Thursday, September 21, 2017

The Inadequacy of Writing Debunked

What is inadequate about "writing" is hardly that it is not "visual" ... let alone beautiful: most simply, it is not aesthetically inviting. It is not comforting. It is not sexy. It does not fit into our vision of the world. It is a "thing" sent to the "archives" of society, awaiting its Alexandrian executioner. Thus how serious can a doomed fate be?


To writing we bring our everything, but the words illuminate more than what we bring. We enter a new ideology, thrust into an affair of perceptions and sensations. Words bathe us in the experience of sensation, enlarging citizens with consciousness.
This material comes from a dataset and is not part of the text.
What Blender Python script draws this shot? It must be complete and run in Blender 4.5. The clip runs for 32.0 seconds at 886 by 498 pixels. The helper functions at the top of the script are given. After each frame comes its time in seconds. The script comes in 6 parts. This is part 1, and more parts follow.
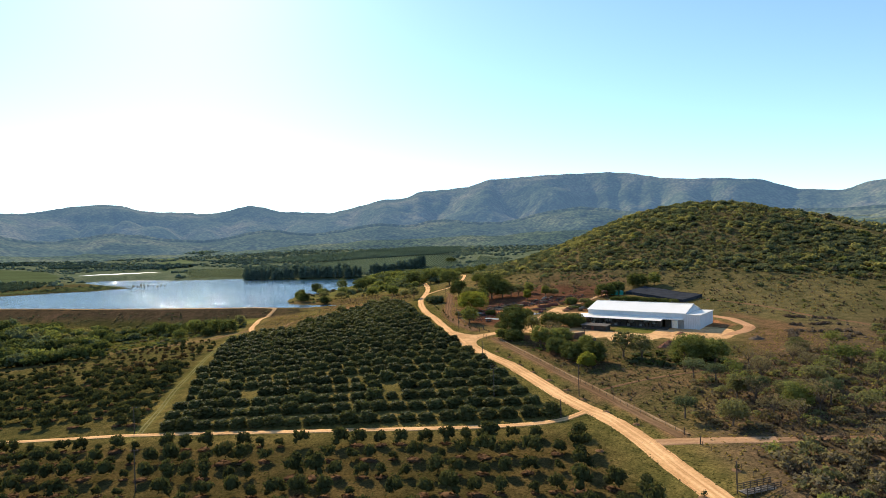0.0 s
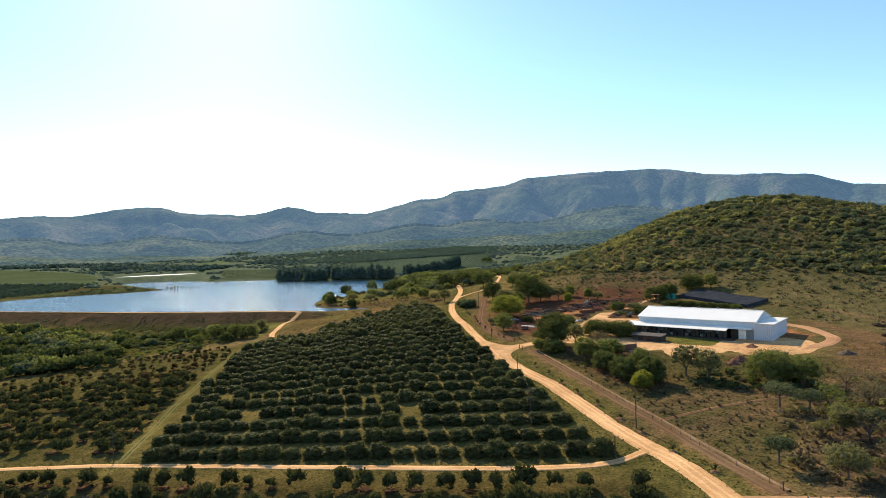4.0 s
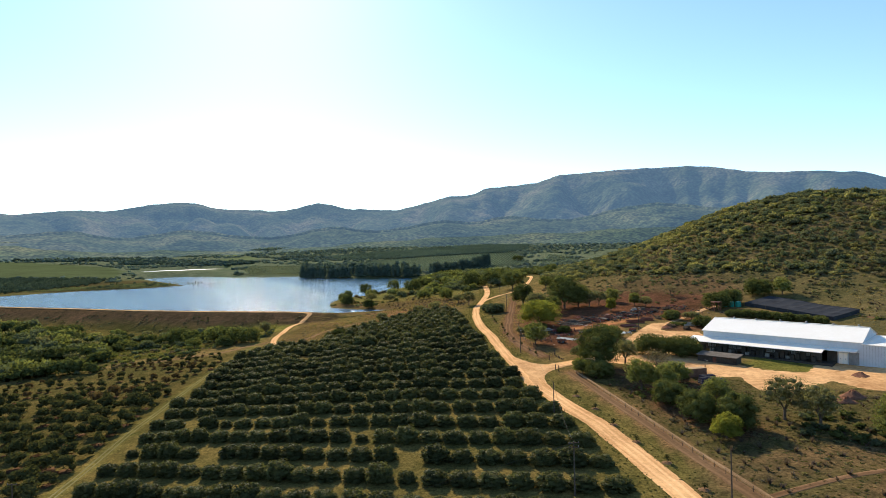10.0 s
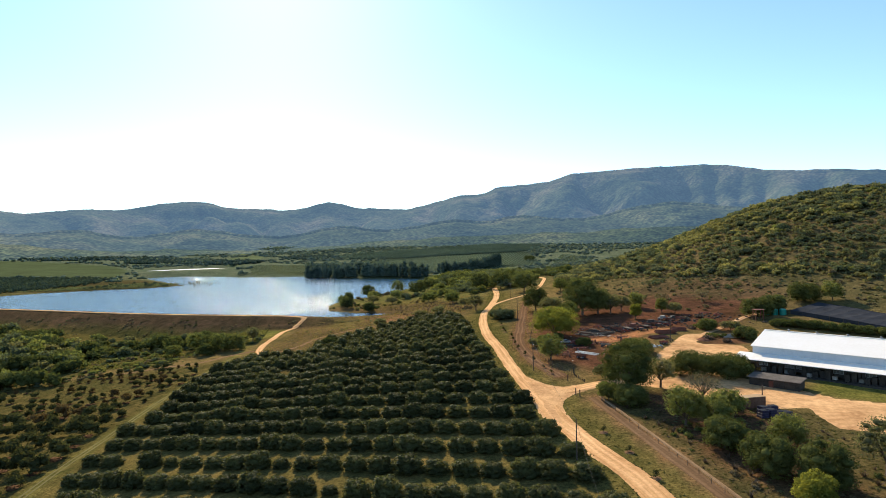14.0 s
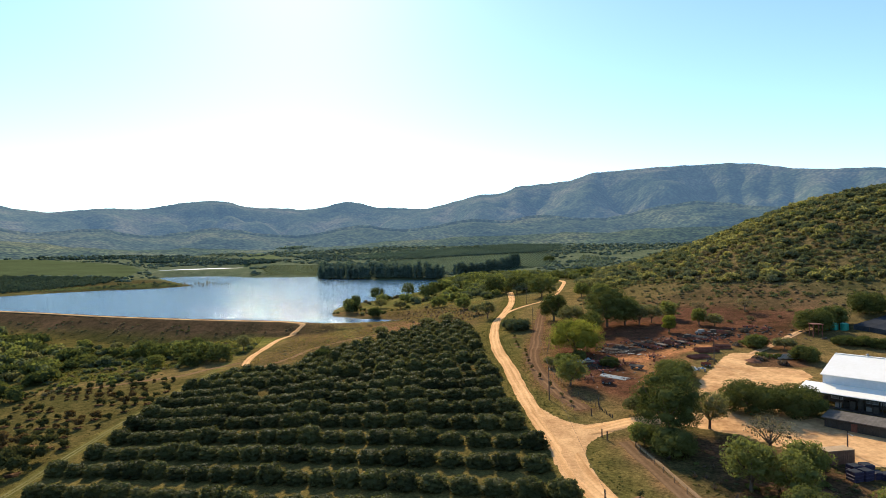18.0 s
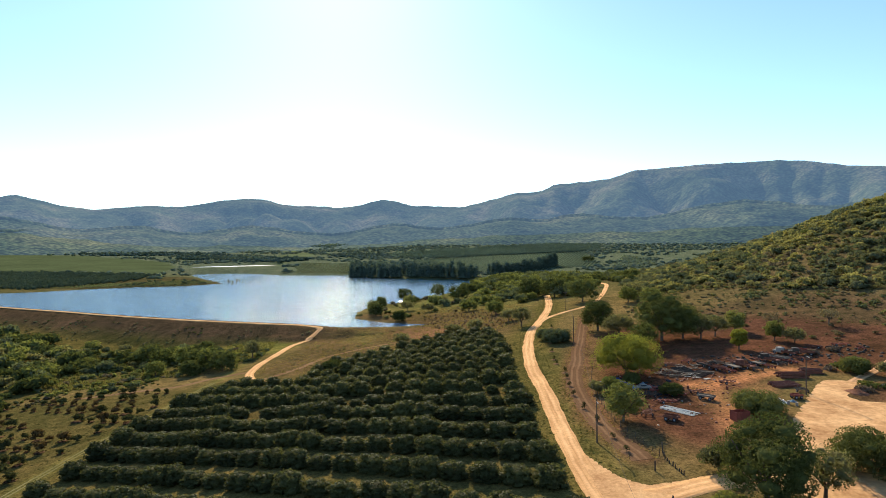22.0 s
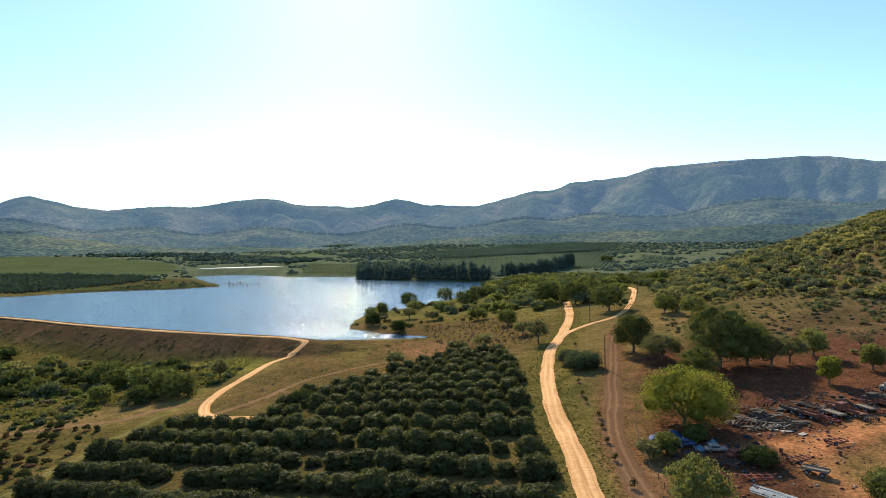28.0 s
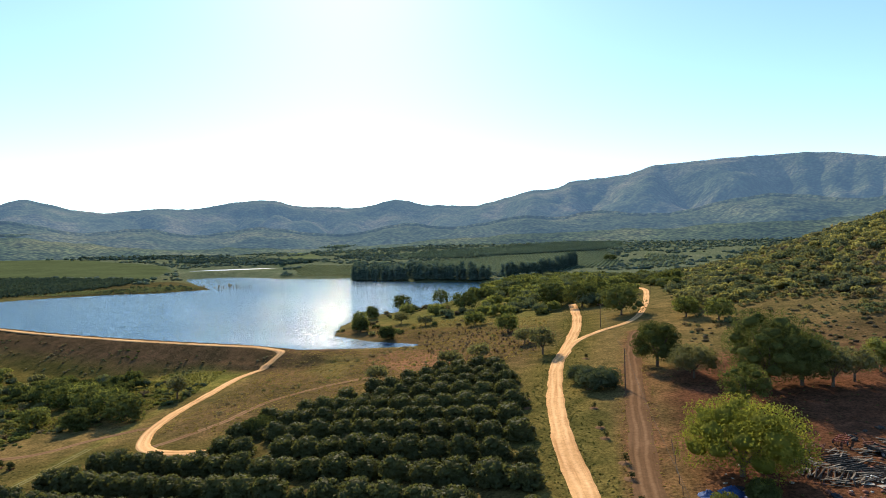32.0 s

Even resenters are entertained. 

We are all Pagans in the liberal spaciousness of literacy. Primal ambivalents internalizing the hero-villain. Asking which is pious and patriotic, and whether hypocrisy is as substantive as we imagine it so. 


Inviting kindly modifiers like little goodwill trees, in which our only pleasure is the imagining. We cannot solve the puzzle of our representation, so we delve back in, before atrocity can prevent us through her shrewdness. One would hope that the words we find are persuading enough to lead us to the next abyss.

But this is illusory. Both the writer and the Reader know it. The bond between theme is intimately elusive. No one has sway over the pen. It guides us all. 

Beyond the injured self of ego, we take on the burden of language's mystery. We raise our fists at it in beautiful defiant delight. If the beauty of language is found in our reaction to it, language itself is ugly. Battered and truncated by our fashionable ideologies, caricatures of our own design. 

Not even Shakespeare was a Shakespeare, which explains his adherence to the word "nothing". But cheer up! All is not lost! Literature's characters are unmatched by how real we make them. 

Ha! 

Says the mind of the Reader! 

Who takes an art virtually unlimited, and offers us a second nature - and we "listen" - to the perplexed triad. Heeding mirrors with many voices, who neither act nor speak for nature. Pragmatically there is no difference, though you can hear the sun set between the two. 

But words impart meaning, attributing values to our ideas of self and to other persons. Certainly more or less a Parisian spectator sport, in which Voltaire is judge and jury. 



And therein we find the why of writing.